- _Task_
Write out the whole listing word for word.
◇ ◇ ◇
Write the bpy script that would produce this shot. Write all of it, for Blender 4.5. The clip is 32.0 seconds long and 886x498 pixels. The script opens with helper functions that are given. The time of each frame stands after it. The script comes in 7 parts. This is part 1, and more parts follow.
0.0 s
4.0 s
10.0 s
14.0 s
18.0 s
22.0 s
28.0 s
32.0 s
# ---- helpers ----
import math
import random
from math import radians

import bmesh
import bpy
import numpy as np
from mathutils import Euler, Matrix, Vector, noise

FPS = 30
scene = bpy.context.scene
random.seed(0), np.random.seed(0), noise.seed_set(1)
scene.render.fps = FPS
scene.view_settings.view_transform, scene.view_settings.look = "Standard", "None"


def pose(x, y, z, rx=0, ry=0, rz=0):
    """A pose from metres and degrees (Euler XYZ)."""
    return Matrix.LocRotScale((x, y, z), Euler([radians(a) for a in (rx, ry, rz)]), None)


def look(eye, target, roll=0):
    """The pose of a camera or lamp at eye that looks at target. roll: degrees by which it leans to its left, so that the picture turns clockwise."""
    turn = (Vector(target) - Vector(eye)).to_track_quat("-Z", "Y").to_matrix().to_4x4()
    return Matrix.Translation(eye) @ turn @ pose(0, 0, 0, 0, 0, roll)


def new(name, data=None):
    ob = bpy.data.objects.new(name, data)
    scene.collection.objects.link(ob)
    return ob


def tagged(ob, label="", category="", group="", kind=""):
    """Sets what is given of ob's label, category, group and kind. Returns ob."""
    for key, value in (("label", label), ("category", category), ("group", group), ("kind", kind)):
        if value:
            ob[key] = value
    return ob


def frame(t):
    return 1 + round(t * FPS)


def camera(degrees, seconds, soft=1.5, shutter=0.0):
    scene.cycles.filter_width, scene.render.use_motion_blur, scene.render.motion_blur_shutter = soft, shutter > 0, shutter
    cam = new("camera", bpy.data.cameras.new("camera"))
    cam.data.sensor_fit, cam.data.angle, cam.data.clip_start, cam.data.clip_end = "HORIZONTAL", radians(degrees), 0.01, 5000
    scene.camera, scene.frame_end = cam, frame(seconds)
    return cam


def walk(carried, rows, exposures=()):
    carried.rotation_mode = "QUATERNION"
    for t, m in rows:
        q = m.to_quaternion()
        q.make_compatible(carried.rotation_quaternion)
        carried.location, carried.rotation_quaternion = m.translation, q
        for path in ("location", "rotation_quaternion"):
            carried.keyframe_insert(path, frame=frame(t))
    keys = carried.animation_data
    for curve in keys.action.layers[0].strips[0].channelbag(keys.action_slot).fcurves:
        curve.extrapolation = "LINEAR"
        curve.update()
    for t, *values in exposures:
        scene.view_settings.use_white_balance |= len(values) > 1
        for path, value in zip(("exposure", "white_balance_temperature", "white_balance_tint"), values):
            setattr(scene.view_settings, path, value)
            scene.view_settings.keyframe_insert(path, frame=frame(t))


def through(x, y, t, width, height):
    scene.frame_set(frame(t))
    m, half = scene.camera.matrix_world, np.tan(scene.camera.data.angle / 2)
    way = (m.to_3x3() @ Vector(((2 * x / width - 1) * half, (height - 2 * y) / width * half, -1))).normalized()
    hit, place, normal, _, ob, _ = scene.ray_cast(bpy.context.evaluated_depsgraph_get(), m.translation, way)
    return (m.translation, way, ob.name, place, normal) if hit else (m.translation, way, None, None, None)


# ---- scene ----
◇ ◇ ◇
- _Result_
Write the bpy script that would produce this shot. Write all of it, for Blender 4.5. The clip is 32.0 seconds long and 886x498 pixels. The script opens with helper functions that are given. The time of each frame stands after it. The script comes in 7 parts. This is part 1, and more parts follow.
0.0 s
4.0 s
10.0 s
14.0 s
18.0 s
22.0 s
28.0 s
32.0 s
# ---- helpers ----
import math
import random
from math import radians

import bmesh
import bpy
import numpy as np
from mathutils import Euler, Matrix, Vector, noise

FPS = 30
scene = bpy.context.scene
random.seed(0), np.random.seed(0), noise.seed_set(1)
scene.render.fps = FPS
scene.view_settings.view_transform, scene.view_settings.look = "Standard", "None"


def pose(x, y, z, rx=0, ry=0, rz=0):
    """A pose from metres and degrees (Euler XYZ)."""
    return Matrix.LocRotScale((x, y, z), Euler([radians(a) for a in (rx, ry, rz)]), None)


def look(eye, target, roll=0):
    """The pose of a camera or lamp at eye that looks at target. roll: degrees by which it leans to its left, so that the picture turns clockwise."""
    turn = (Vector(target) - Vector(eye)).to_track_quat("-Z", "Y").to_matrix().to_4x4()
    return Matrix.Translation(eye) @ turn @ pose(0, 0, 0, 0, 0, roll)


def new(name, data=None):
    ob = bpy.data.objects.new(name, data)
    scene.collection.objects.link(ob)
    return ob


def tagged(ob, label="", category="", group="", kind=""):
    """Sets what is given of ob's label, category, group and kind. Returns ob."""
    for key, value in (("label", label), ("category", category), ("group", group), ("kind", kind)):
        if value:
            ob[key] = value
    return ob


def frame(t):
    return 1 + round(t * FPS)


def camera(degrees, seconds, soft=1.5, shutter=0.0):
    scene.cycles.filter_width, scene.render.use_motion_blur, scene.render.motion_blur_shutter = soft, shutter > 0, shutter
    cam = new("camera", bpy.data.cameras.new("camera"))
    cam.data.sensor_fit, cam.data.angle, cam.data.clip_start, cam.data.clip_end = "HORIZONTAL", radians(degrees), 0.01, 5000
    scene.camera, scene.frame_end = cam, frame(seconds)
    return cam


def walk(carried, rows, exposures=()):
    carried.rotation_mode = "QUATERNION"
    for t, m in rows:
        q = m.to_quaternion()
        q.make_compatible(carried.rotation_quaternion)
        carried.location, carried.rotation_quaternion = m.translation, q
        for path in ("location", "rotation_quaternion"):
            carried.keyframe_insert(path, frame=frame(t))
    keys = carried.animation_data
    for curve in keys.action.layers[0].strips[0].channelbag(keys.action_slot).fcurves:
        curve.extrapolation = "LINEAR"
        curve.update()
    for t, *values in exposures:
        scene.view_settings.use_white_balance |= len(values) > 1
        for path, value in zip(("exposure", "white_balance_temperature", "white_balance_tint"), values):
            setattr(scene.view_settings, path, value)
            scene.view_settings.keyframe_insert(path, frame=frame(t))


def through(x, y, t, width, height):
    scene.frame_set(frame(t))
    m, half = scene.camera.matrix_world, np.tan(scene.camera.data.angle / 2)
    way = (m.to_3x3() @ Vector(((2 * x / width - 1) * half, (height - 2 * y) / width * half, -1))).normalized()
    hit, place, normal, _, ob, _ = scene.ray_cast(bpy.context.evaluated_depsgraph_get(), m.translation, way)
    return (m.translation, way, ob.name, place, normal) if hit else (m.translation, way, None, None, None)


# ---- scene ----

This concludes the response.